*DATASET EXCERPT:*

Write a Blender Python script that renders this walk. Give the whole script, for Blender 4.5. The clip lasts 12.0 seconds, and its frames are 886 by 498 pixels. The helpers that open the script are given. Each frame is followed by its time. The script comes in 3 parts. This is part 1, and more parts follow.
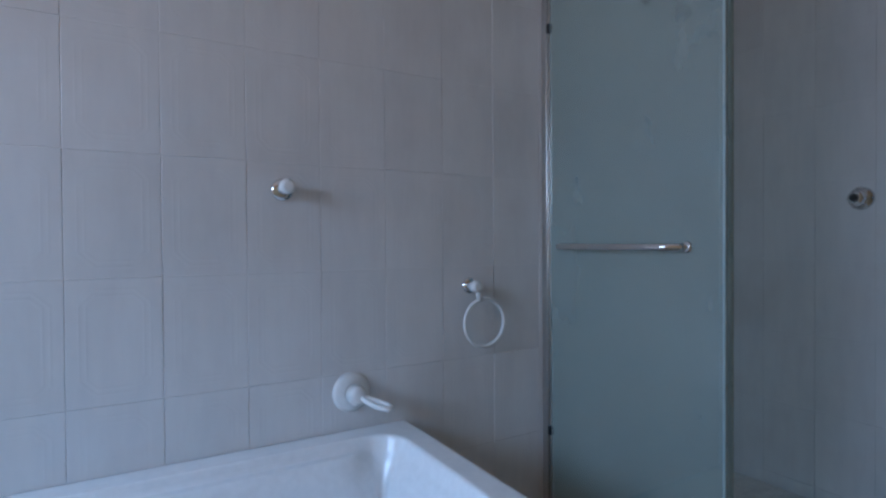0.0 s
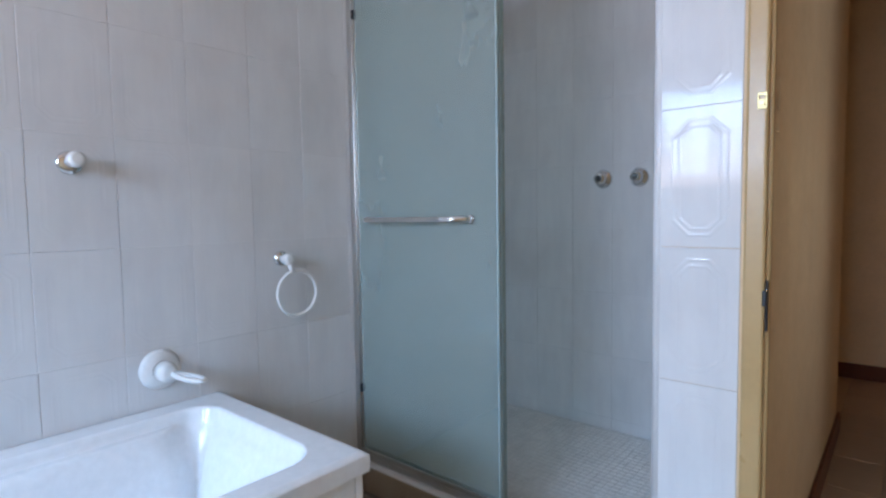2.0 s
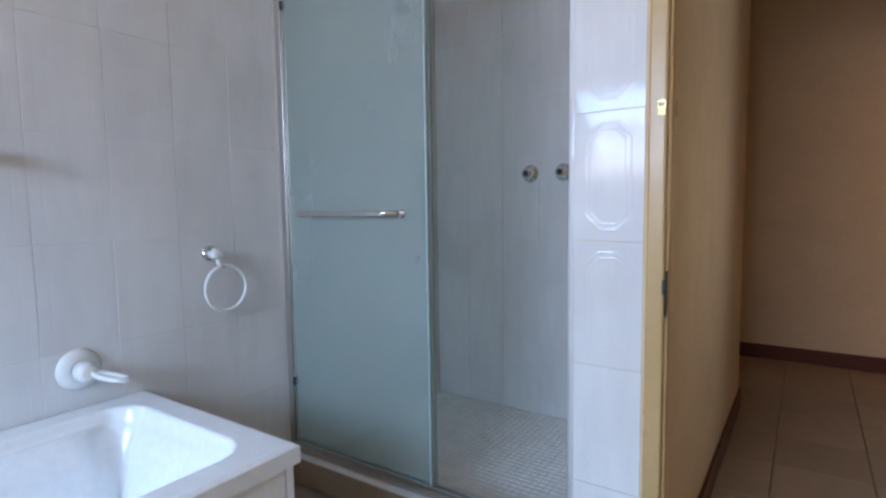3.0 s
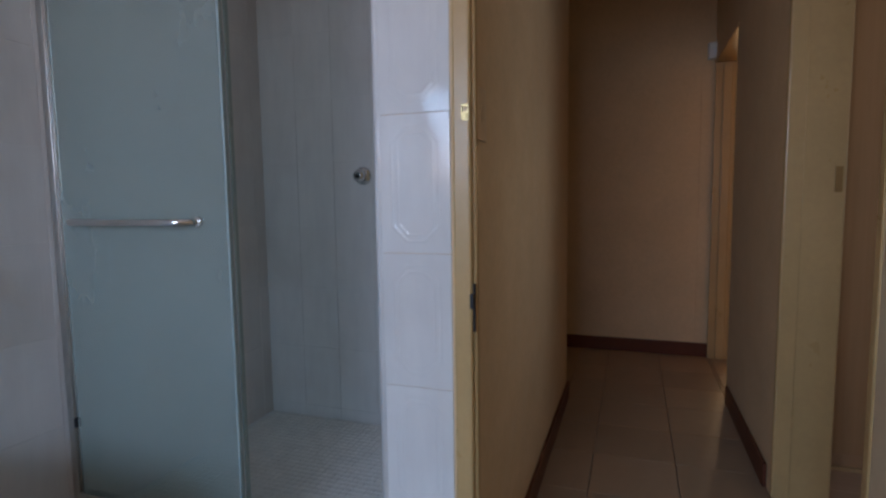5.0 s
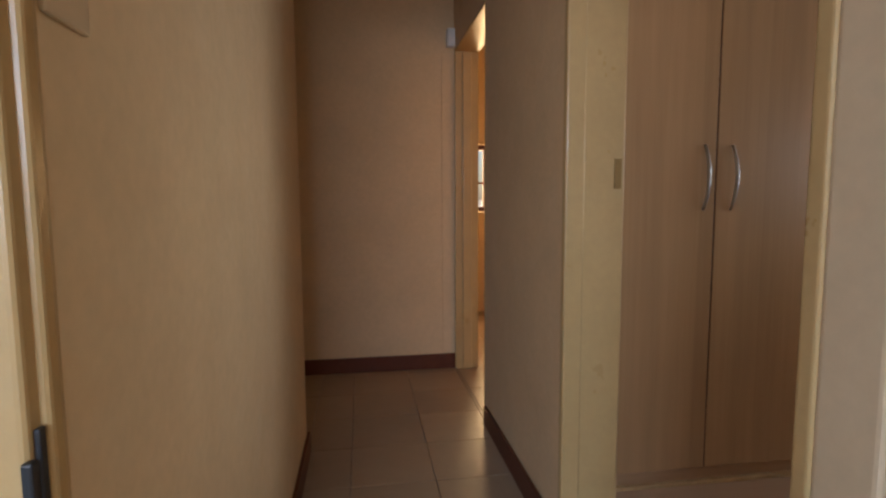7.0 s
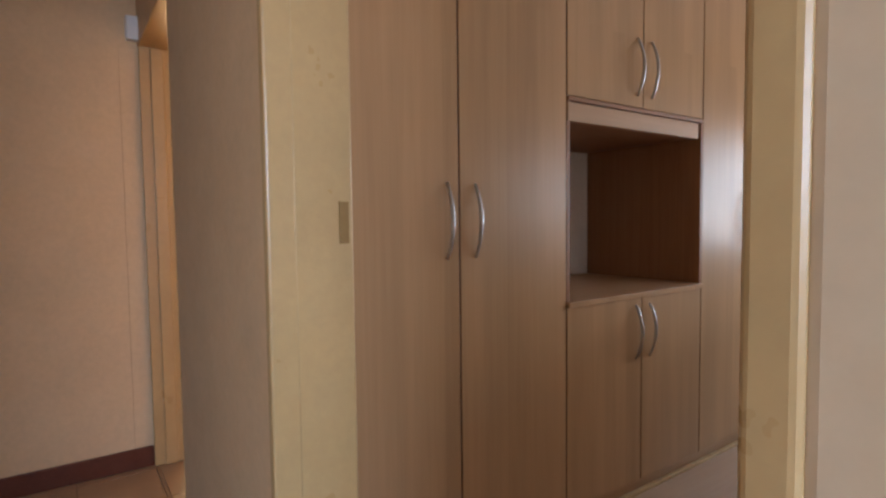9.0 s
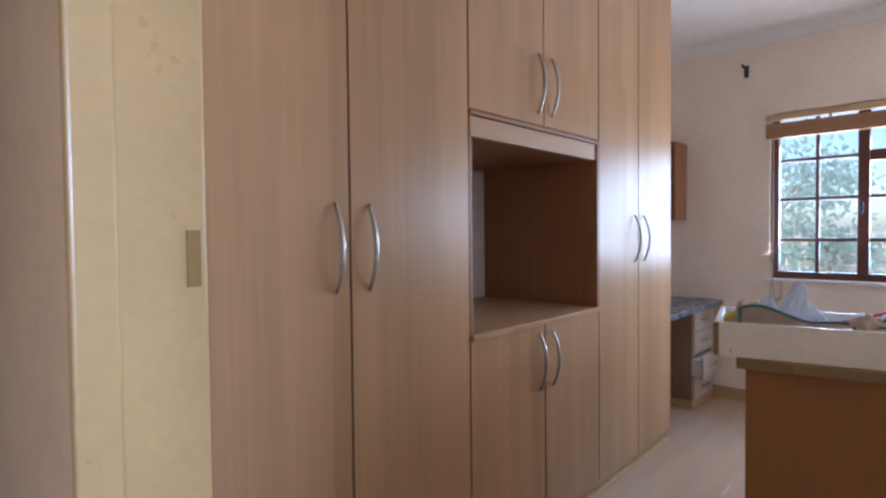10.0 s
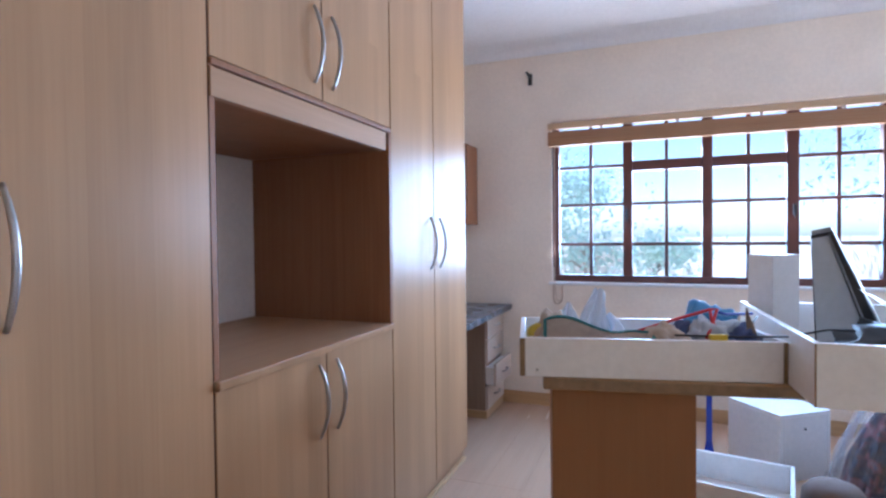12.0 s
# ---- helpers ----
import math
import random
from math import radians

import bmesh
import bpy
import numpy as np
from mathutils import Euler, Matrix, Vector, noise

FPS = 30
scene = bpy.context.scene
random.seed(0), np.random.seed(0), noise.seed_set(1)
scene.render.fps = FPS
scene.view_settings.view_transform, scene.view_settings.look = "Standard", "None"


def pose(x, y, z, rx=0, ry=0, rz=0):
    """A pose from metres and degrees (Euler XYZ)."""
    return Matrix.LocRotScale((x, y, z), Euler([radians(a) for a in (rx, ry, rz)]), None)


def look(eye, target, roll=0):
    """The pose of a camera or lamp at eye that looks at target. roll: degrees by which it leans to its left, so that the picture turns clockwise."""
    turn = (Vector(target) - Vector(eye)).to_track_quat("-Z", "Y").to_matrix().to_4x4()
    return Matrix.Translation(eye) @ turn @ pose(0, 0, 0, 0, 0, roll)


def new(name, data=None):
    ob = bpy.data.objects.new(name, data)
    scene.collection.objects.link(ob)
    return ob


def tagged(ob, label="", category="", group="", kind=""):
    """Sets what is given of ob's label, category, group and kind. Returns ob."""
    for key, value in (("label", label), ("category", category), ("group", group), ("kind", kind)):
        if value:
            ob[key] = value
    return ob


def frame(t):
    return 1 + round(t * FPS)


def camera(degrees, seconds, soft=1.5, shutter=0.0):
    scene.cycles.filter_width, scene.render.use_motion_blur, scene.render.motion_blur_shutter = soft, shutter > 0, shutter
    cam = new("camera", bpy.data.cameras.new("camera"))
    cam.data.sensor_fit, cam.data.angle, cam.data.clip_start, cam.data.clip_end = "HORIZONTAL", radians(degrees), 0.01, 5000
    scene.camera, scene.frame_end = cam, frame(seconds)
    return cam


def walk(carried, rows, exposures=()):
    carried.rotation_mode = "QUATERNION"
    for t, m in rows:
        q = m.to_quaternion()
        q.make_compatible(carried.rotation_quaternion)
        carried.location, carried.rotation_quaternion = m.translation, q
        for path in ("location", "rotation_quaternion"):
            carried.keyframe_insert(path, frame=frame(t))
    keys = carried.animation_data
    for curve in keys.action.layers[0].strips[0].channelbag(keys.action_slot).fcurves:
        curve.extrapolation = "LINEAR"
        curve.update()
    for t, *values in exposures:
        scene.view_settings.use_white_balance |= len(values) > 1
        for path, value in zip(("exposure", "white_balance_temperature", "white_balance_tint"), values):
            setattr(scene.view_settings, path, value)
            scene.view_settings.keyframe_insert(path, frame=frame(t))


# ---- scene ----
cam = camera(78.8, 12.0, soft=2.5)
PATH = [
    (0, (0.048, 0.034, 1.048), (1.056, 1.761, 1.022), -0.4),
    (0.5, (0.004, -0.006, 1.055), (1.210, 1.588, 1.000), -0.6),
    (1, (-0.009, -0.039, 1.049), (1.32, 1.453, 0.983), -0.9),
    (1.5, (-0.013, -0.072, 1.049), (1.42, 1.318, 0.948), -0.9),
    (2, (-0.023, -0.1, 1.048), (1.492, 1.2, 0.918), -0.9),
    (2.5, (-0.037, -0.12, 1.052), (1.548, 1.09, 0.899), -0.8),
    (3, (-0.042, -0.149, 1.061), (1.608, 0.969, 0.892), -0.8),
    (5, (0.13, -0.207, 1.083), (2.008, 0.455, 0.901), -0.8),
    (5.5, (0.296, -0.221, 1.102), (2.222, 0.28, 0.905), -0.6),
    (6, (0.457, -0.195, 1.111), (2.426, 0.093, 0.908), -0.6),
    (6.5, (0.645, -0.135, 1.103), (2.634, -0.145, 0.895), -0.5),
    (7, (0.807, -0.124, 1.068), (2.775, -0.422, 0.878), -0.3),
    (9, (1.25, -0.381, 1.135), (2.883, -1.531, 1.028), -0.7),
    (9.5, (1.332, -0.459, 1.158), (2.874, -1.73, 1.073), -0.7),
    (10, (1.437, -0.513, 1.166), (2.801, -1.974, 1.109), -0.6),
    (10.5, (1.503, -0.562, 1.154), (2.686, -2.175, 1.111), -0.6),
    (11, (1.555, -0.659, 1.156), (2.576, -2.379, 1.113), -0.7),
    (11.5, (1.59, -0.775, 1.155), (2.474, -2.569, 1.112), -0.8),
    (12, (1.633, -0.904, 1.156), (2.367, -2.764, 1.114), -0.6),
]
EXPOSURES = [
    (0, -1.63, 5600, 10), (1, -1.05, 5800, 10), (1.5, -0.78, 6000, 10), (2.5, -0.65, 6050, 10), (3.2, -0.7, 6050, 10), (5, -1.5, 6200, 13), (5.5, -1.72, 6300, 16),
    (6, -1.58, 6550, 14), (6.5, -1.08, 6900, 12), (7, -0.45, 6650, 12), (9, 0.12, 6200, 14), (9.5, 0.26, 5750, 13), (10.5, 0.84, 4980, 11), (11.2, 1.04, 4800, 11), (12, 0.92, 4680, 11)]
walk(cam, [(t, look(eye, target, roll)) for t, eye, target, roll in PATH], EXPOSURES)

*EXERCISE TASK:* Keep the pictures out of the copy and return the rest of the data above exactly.

*SOLUTION TO THE PROBLEM:*
Write a Blender Python script that renders this walk. Give the whole script, for Blender 4.5. The clip lasts 12.0 seconds, and its frames are 886 by 498 pixels. The helpers that open the script are given. Each frame is followed by its time. The script comes in 3 parts. This is part 1, and more parts follow.
0.0 s
2.0 s
3.0 s
5.0 s
7.0 s
9.0 s
10.0 s
12.0 s
# ---- helpers ----
import math
import random
from math import radians

import bmesh
import bpy
import numpy as np
from mathutils import Euler, Matrix, Vector, noise

FPS = 30
scene = bpy.context.scene
random.seed(0), np.random.seed(0), noise.seed_set(1)
scene.render.fps = FPS
scene.view_settings.view_transform, scene.view_settings.look = "Standard", "None"


def pose(x, y, z, rx=0, ry=0, rz=0):
    """A pose from metres and degrees (Euler XYZ)."""
    return Matrix.LocRotScale((x, y, z), Euler([radians(a) for a in (rx, ry, rz)]), None)


def look(eye, target, roll=0):
    """The pose of a camera or lamp at eye that looks at target. roll: degrees by which it leans to its left, so that the picture turns clockwise."""
    turn = (Vector(target) - Vector(eye)).to_track_quat("-Z", "Y").to_matrix().to_4x4()
    return Matrix.Translation(eye) @ turn @ pose(0, 0, 0, 0, 0, roll)


def new(name, data=None):
    ob = bpy.data.objects.new(name, data)
    scene.collection.objects.link(ob)
    return ob


def tagged(ob, label="", category="", group="", kind=""):
    """Sets what is given of ob's label, category, group and kind. Returns ob."""
    for key, value in (("label", label), ("category", category), ("group", group), ("kind", kind)):
        if value:
            ob[key] = value
    return ob


def frame(t):
    return 1 + round(t * FPS)


def camera(degrees, seconds, soft=1.5, shutter=0.0):
    scene.cycles.filter_width, scene.render.use_motion_blur, scene.render.motion_blur_shutter = soft, shutter > 0, shutter
    cam = new("camera", bpy.data.cameras.new("camera"))
    cam.data.sensor_fit, cam.data.angle, cam.data.clip_start, cam.data.clip_end = "HORIZONTAL", radians(degrees), 0.01, 5000
    scene.camera, scene.frame_end = cam, frame(seconds)
    return cam


def walk(carried, rows, exposures=()):
    carried.rotation_mode = "QUATERNION"
    for t, m in rows:
        q = m.to_quaternion()
        q.make_compatible(carried.rotation_quaternion)
        carried.location, carried.rotation_quaternion = m.translation, q
        for path in ("location", "rotation_quaternion"):
            carried.keyframe_insert(path, frame=frame(t))
    keys = carried.animation_data
    for curve in keys.action.layers[0].strips[0].channelbag(keys.action_slot).fcurves:
        curve.extrapolation = "LINEAR"
        curve.update()
    for t, *values in exposures:
        scene.view_settings.use_white_balance |= len(values) > 1
        for path, value in zip(("exposure", "white_balance_temperature", "white_balance_tint"), values):
            setattr(scene.view_settings, path, value)
            scene.view_settings.keyframe_insert(path, frame=frame(t))


# ---- scene ----
cam = camera(78.8, 12.0, soft=2.5)
PATH = [
    (0, (0.048, 0.034, 1.048), (1.056, 1.761, 1.022), -0.4),
    (0.5, (0.004, -0.006, 1.055), (1.210, 1.588, 1.000), -0.6),
    (1, (-0.009, -0.039, 1.049), (1.32, 1.453, 0.983), -0.9),
    (1.5, (-0.013, -0.072, 1.049), (1.42, 1.318, 0.948), -0.9),
    (2, (-0.023, -0.1, 1.048), (1.492, 1.2, 0.918), -0.9),
    (2.5, (-0.037, -0.12, 1.052), (1.548, 1.09, 0.899), -0.8),
    (3, (-0.042, -0.149, 1.061), (1.608, 0.969, 0.892), -0.8),
    (5, (0.13, -0.207, 1.083), (2.008, 0.455, 0.901), -0.8),
    (5.5, (0.296, -0.221, 1.102), (2.222, 0.28, 0.905), -0.6),
    (6, (0.457, -0.195, 1.111), (2.426, 0.093, 0.908), -0.6),
    (6.5, (0.645, -0.135, 1.103), (2.634, -0.145, 0.895), -0.5),
    (7, (0.807, -0.124, 1.068), (2.775, -0.422, 0.878), -0.3),
    (9, (1.25, -0.381, 1.135), (2.883, -1.531, 1.028), -0.7),
    (9.5, (1.332, -0.459, 1.158), (2.874, -1.73, 1.073), -0.7),
    (10, (1.437, -0.513, 1.166), (2.801, -1.974, 1.109), -0.6),
    (10.5, (1.503, -0.562, 1.154), (2.686, -2.175, 1.111), -0.6),
    (11, (1.555, -0.659, 1.156), (2.576, -2.379, 1.113), -0.7),
    (11.5, (1.59, -0.775, 1.155), (2.474, -2.569, 1.112), -0.8),
    (12, (1.633, -0.904, 1.156), (2.367, -2.764, 1.114), -0.6),
]
EXPOSURES = [
    (0, -1.63, 5600, 10), (1, -1.05, 5800, 10), (1.5, -0.78, 6000, 10), (2.5, -0.65, 6050, 10), (3.2, -0.7, 6050, 10), (5, -1.5, 6200, 13), (5.5, -1.72, 6300, 16),
    (6, -1.58, 6550, 14), (6.5, -1.08, 6900, 12), (7, -0.45, 6650, 12), (9, 0.12, 6200, 14), (9.5, 0.26, 5750, 13), (10.5, 0.84, 4980, 11), (11.2, 1.04, 4800, 11), (12, 0.92, 4680, 11)]
walk(cam, [(t, look(eye, target, roll)) for t, eye, target, roll in PATH], EXPOSURES)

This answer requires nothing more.